Autre épisode, quelques années plus tard. Au cours de vacances à Cuba, Guy Roux rencontre Fidel Castro. On raconte que le lider maximo avait officiellement sollicité l’entraîneur bourguignon pour qu’il enseigne le football au peuple cubain. L’idée était alors on ne peut plus politique : le dictateur se désolait de voir sa jeunesse se passionner pour un sport yankee, le baseball… Il voulait faire de Cuba une place forte du football. Et Castro était prêt à payer le prix qu’il fallait : il alla jusqu’à offrir une île à l’entraîneur français en échange de ses bons et loyaux services… Guy Roux déclina la proposition cubaine. Ce qu’il voulait était simple : montrer à la France du football qu’une gestion raisonnée d’un effectif pouvait donner de formidables résultats. Durant des décennies, les joueurs qui sortirent du centre de formation de l’AJA firent les beaux jours du club bourguignon. Boli, Cantona, Charbonnier, Cissé ou Mexes : menèrent Auxerre vers les sommets puis partirent, contre de belles sommes, vers des horizons certainement plus glorieux. Champion de France en 1994 et quadruple vainqueur de la Coupe de France, Roux aurait pu… Son nom, plusieurs fois cité dans la presse spécialisée, n’obtint pourtant jamais les suffrages des instances dirigeantes du football français. Dommage. Les Nasri, Ben Arfa, Menez, ces joueurs au talent fou mais à l’égo surdimensionné, Guy Roux, qui avait su polir le diamant brut Cantona, aurait peut-être pu les canaliser et leur faire aimer l’Equipe de France.
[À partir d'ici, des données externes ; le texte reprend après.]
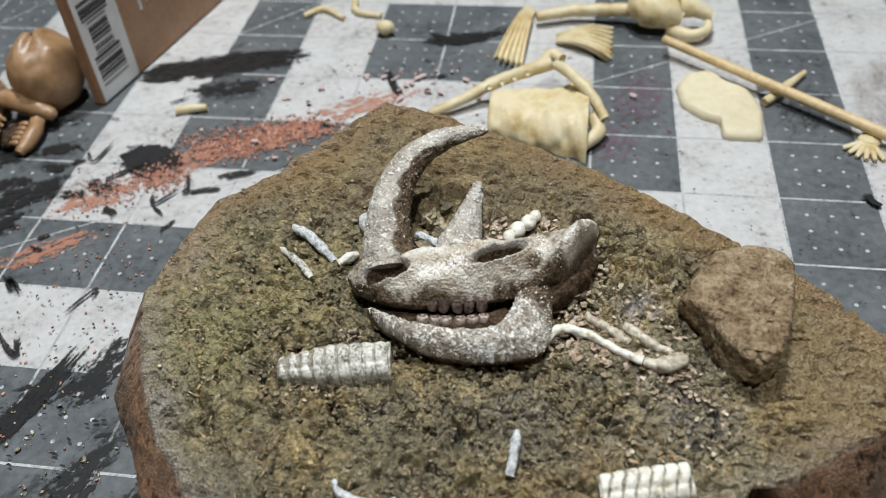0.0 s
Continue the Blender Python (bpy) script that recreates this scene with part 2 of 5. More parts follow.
def skull_material():
    """Painted bone: 'paint' holds brown wash with painted shade (red), white crust (green) and grey (blue)."""
    m, nodes, links, sh = nodes_of("painted_skull")
    coarse = noise_node(nodes, links, 150)
    mid = noise_node(nodes, links, 700, 3, 0.7)
    fine = noise_node(nodes, links, 2100, 1.5, 0.6)
    grain = mix(nodes, links, 0.5, mid, fine)
    both = mix(nodes, links, 0.4, coarse, grain)
    colour = ramp(nodes, links, both, [(0.35, (0.26, 0.2, 0.14)), (0.43, (0.46, 0.39, 0.3)), (0.5, (0.6, 0.545, 0.46)), (0.59, (0.76, 0.72, 0.645))])
    at = nodes.new("ShaderNodeAttribute")
    at.attribute_name = "paint"
    split = nodes.new("ShaderNodeSeparateColor")
    links.new(at.outputs["Color"], split.inputs[0])
    colour = mix(nodes, links, split.outputs[2], colour, mix(nodes, links, grain, (0.1, 0.095, 0.095), (0.5, 0.48, 0.46)))

    def patchy(amount, noise, low, high):
        add = nodes.new("ShaderNodeMath")
        add.operation = "MULTIPLY_ADD"
        add.inputs[1].default_value = 0.62
        links.new(amount, add.inputs[0])
        links.new(noise, add.inputs[2])
        return ramp(nodes, links, add.outputs[0], [(low, (0, 0, 0)), (high, (1, 1, 1))])

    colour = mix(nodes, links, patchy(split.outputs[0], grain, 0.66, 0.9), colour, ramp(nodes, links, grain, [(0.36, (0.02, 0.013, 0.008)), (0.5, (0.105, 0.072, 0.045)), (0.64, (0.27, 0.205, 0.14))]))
    colour = mix(nodes, links, patchy(split.outputs[1], fine, 0.79, 0.92), colour, (0.8, 0.775, 0.73))
    links.new(colour, sh.inputs["Base Color"])
    sh.inputs["Roughness"].default_value = 0.42
    sh.inputs["Specular IOR Level"].default_value = 0.25
    bumped(nodes, links, sh, grain, 1.0, 0.0008)
    return m


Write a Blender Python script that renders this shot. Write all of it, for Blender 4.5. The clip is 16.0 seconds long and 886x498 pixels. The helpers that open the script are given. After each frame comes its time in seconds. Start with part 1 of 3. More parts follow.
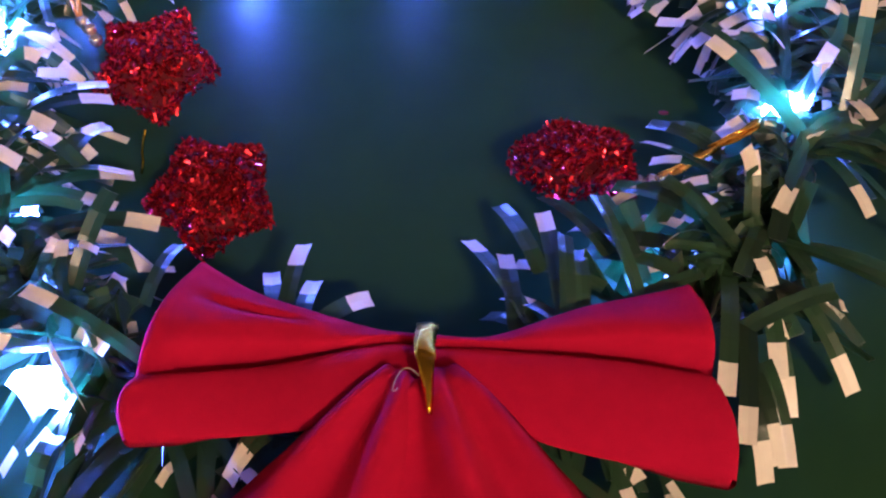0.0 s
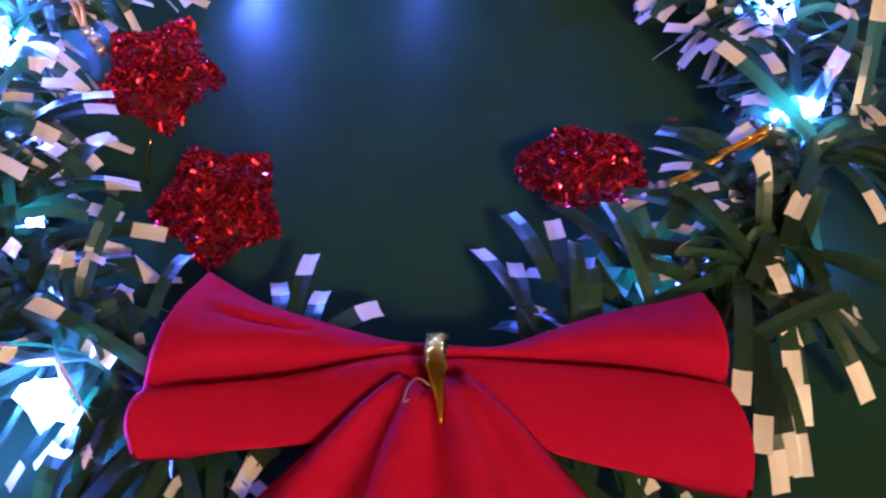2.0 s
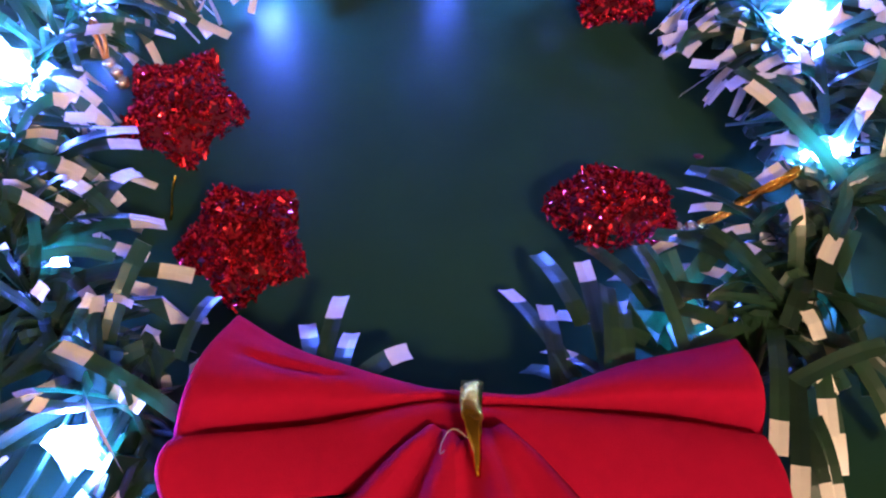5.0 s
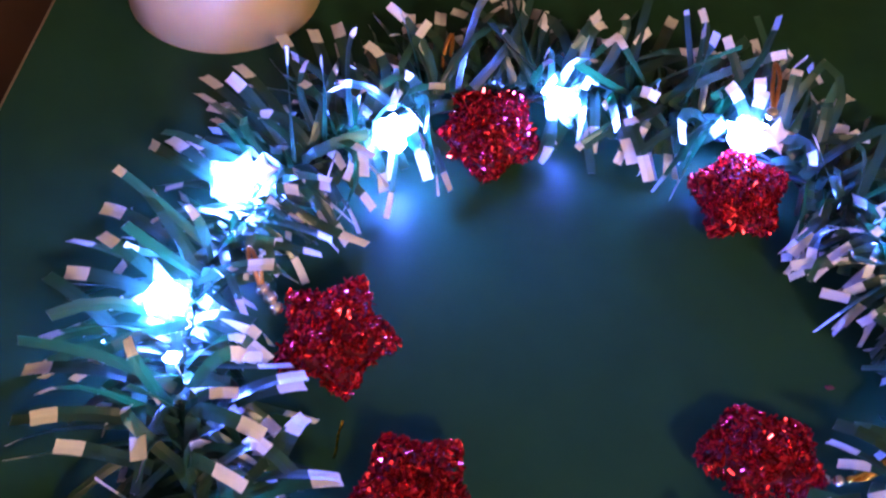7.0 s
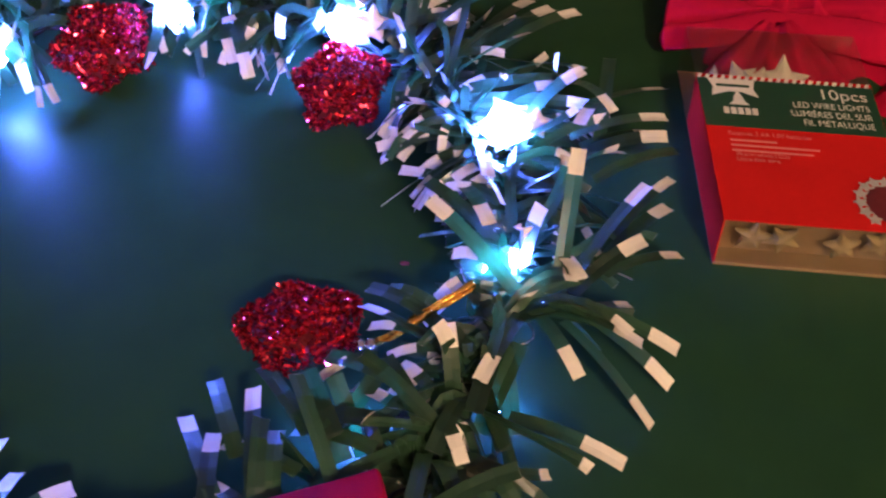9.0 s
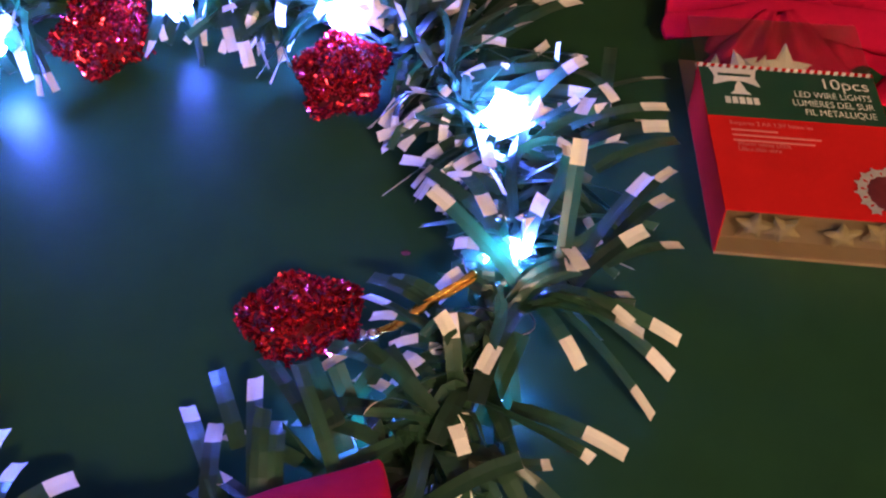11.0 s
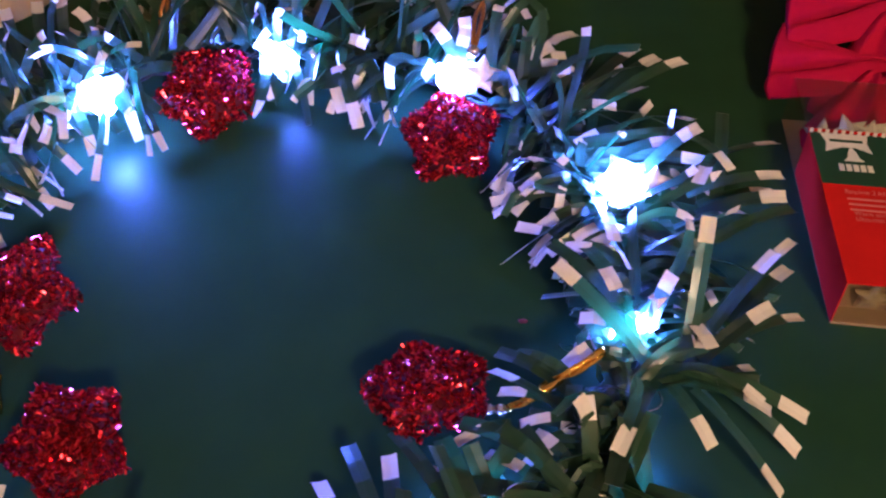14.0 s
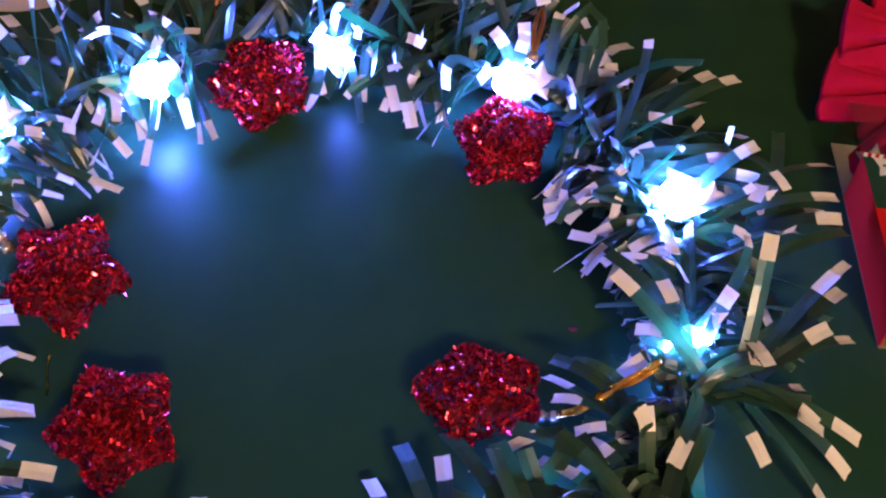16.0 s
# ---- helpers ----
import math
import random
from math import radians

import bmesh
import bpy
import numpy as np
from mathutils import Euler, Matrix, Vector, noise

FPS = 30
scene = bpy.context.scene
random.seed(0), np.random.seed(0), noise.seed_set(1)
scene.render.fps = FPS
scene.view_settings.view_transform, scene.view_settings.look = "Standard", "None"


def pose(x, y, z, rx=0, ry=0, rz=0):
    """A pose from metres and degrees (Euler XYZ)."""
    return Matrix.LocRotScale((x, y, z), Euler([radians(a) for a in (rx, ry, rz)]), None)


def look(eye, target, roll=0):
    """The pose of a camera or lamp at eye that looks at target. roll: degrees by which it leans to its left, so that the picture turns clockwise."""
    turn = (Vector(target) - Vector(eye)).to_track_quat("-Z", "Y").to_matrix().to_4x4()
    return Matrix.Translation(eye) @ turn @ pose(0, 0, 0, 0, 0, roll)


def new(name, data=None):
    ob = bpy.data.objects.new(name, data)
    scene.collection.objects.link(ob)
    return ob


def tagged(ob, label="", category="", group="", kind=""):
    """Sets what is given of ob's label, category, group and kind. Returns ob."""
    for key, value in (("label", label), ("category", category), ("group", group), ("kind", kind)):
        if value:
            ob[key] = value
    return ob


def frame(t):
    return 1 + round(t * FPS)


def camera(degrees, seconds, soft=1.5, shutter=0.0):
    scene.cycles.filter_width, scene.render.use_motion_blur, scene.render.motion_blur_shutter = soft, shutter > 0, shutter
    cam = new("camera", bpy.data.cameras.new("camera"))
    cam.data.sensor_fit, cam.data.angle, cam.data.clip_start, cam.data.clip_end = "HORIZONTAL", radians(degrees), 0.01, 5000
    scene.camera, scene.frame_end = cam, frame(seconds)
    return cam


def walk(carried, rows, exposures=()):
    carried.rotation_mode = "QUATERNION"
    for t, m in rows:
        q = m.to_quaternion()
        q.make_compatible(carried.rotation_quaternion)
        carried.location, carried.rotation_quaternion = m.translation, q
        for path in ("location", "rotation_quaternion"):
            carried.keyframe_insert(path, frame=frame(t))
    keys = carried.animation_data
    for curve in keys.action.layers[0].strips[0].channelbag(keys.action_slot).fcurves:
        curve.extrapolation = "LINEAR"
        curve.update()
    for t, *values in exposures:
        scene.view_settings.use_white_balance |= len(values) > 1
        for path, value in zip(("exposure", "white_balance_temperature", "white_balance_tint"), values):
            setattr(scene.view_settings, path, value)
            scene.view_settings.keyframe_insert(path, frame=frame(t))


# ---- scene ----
cam = camera(43.00, 16.0, soft=2.2, shutter=0.5)
PATH = [
    (0, (0.04028, -0.33737, 0.32818), (0.02880, -0.19514, 0.14780), 0.44),
    (0.5, (0.04342, -0.33469, 0.32738), (0.03122, -0.19112, 0.14811), -0.34),
    (1, (0.02925, -0.32595, 0.33167), (0.01933, -0.18391, 0.15105), 0.97),
    (1.5, (0.02479, -0.33008, 0.32882), (0.01528, -0.18743, 0.14865), 1.06),
    (2, (0.03755, -0.33515, 0.32556), (0.02560, -0.19166, 0.14620), -0.05),
    (2.5, (0.04485, -0.33009, 0.32764), (0.03286, -0.18688, 0.14806), 0.09),
    (3, (0.03082, -0.31911, 0.33642), (0.02308, -0.17757, 0.15530), 1.65),
    (3.5, (0.02525, -0.31893, 0.33609), (0.01778, -0.17671, 0.15548), 1.60),
    (5.8, (0.02281, -0.32677, 0.32840), (0.01081, -0.18165, 0.15037), 0.32),
    (6, (0.00822, -0.31392, 0.34513), (-0.00202, -0.17260, 0.16395), -0.10),
    (6.2, (-0.002, -0.294, 0.366), (-0.087, 0.897, -1.239), 0.5),
    (6.5, (-0.03826, -0.27782, 0.37836), (-0.03816, -0.14022, 0.19406), 4.52),
    (6.6, (-0.03433, -0.27124, 0.38138), (-0.04022, -0.13354, 0.19725), 2.27),
    (6.8, (-0.049, -0.258, 0.405), (-0.094, 0.932, -1.202), 2.8),
    (7, (-0.06320, -0.25588, 0.40606), (-0.06401, -0.11575, 0.22368), 4.84),
    (7.2, (-0.021, -0.241, 0.428), (-0.153, 0.930, -1.188), -1.2),
    (7.5, (0.00290, -0.24303, 0.42724), (-0.00403, -0.10182, 0.24582), 1.58),
    (7.8, (0.072, -0.259, 0.410), (-0.109, 1.024, -1.113), -4.1),
    (8, (0.07247, -0.26350, 0.40662), (0.06218, -0.11947, 0.22759), -0.77),
    (8.1, (0.08874, -0.27209, 0.40147), (0.07594, -0.12680, 0.22363), -1.48),
    (8.3, (0.109, -0.291, 0.377), (-0.013, 1.015, -1.134), -2.1),
    (8.5, (0.12257, -0.28785, 0.37303), (0.10996, -0.14109, 0.19639), -1.84),
    (9, (0.13664, -0.29038, 0.36184), (0.12796, -0.14388, 0.18474), -1.12),
    (9.2, (0.13906, -0.28893, 0.36269), (0.13174, -0.14373, 0.18447), -0.87),
    (11.5, (0.13163, -0.28867, 0.36373), (0.12307, -0.14487, 0.18443), -1.13),
    (12, (0.12762, -0.27988, 0.36794), (0.11779, -0.13645, 0.18841), -1.93),
    (12.5, (0.12311, -0.27797, 0.37114), (0.11256, -0.13469, 0.19153), -2.02),
    (13, (0.11187, -0.27222, 0.37888), (0.10118, -0.12987, 0.19855), -1.61),
    (13.5, (0.10132, -0.26902, 0.38235), (0.09090, -0.12622, 0.20235), -1.56),
    (14, (0.08993, -0.26826, 0.38553), (0.07981, -0.12546, 0.20552), -1.35),
    (14.5, (0.07895, -0.26817, 0.38626), (0.06876, -0.12559, 0.20607), -1.32),
    (15, (0.07640, -0.26840, 0.38924), (0.06495, -0.12546, 0.20942), -1.62),
    (15.5, (0.05963, -0.27224, 0.38868), (0.05239, -0.12816, 0.20955), 2.33),
    (16, (0.06005, -0.27161, 0.38228), (0.05363, -0.12707, 0.20348), 2.95),
]
walk(cam, [(t, look(eye, target, roll)) for t, eye, target, roll in PATH],
     exposures=((0.0, 0.25, 5500, 12), (3.7, 0.25, 5500, 12), (6.0, 0.50, 5450, 12), (6.5, 0.60, 5400, 12), (7.0, 0.32, 5350, 12), (7.5, -0.08, 5350, 12), (8.0, -0.02, 5350, 12), (8.5, 0.12, 5450, 12), (9.0, 0.34, 5550, 12), (12.0, 0.34, 5500, 12), (14.5, 0.24, 5450, 12), (16.0, 0.24, 5450, 12)))

# ---------------------------------------------------------------- world and room light
world = bpy.data.worlds.new("world")
scene.world = world
world.use_nodes = True
world.node_tree.nodes["Background"].inputs[0].default_value = (1.0, 0.85, 0.7, 1)
world.node_tree.nodes["Background"].inputs[1].default_value = 0.02
FLOOR_Z = -0.74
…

Vieillissant, l’entraîneur-manager fit le choix de se retirer des terrains en 2007, après une ultime expérience (malheureuse) au RC Lens. Depuis lors, on l’entend régulièrement commenter les matchs à la télévision et à la radio. Des années après la fin de sa carrière, Guy Roux demeure le plus populaire des entraîneurs français.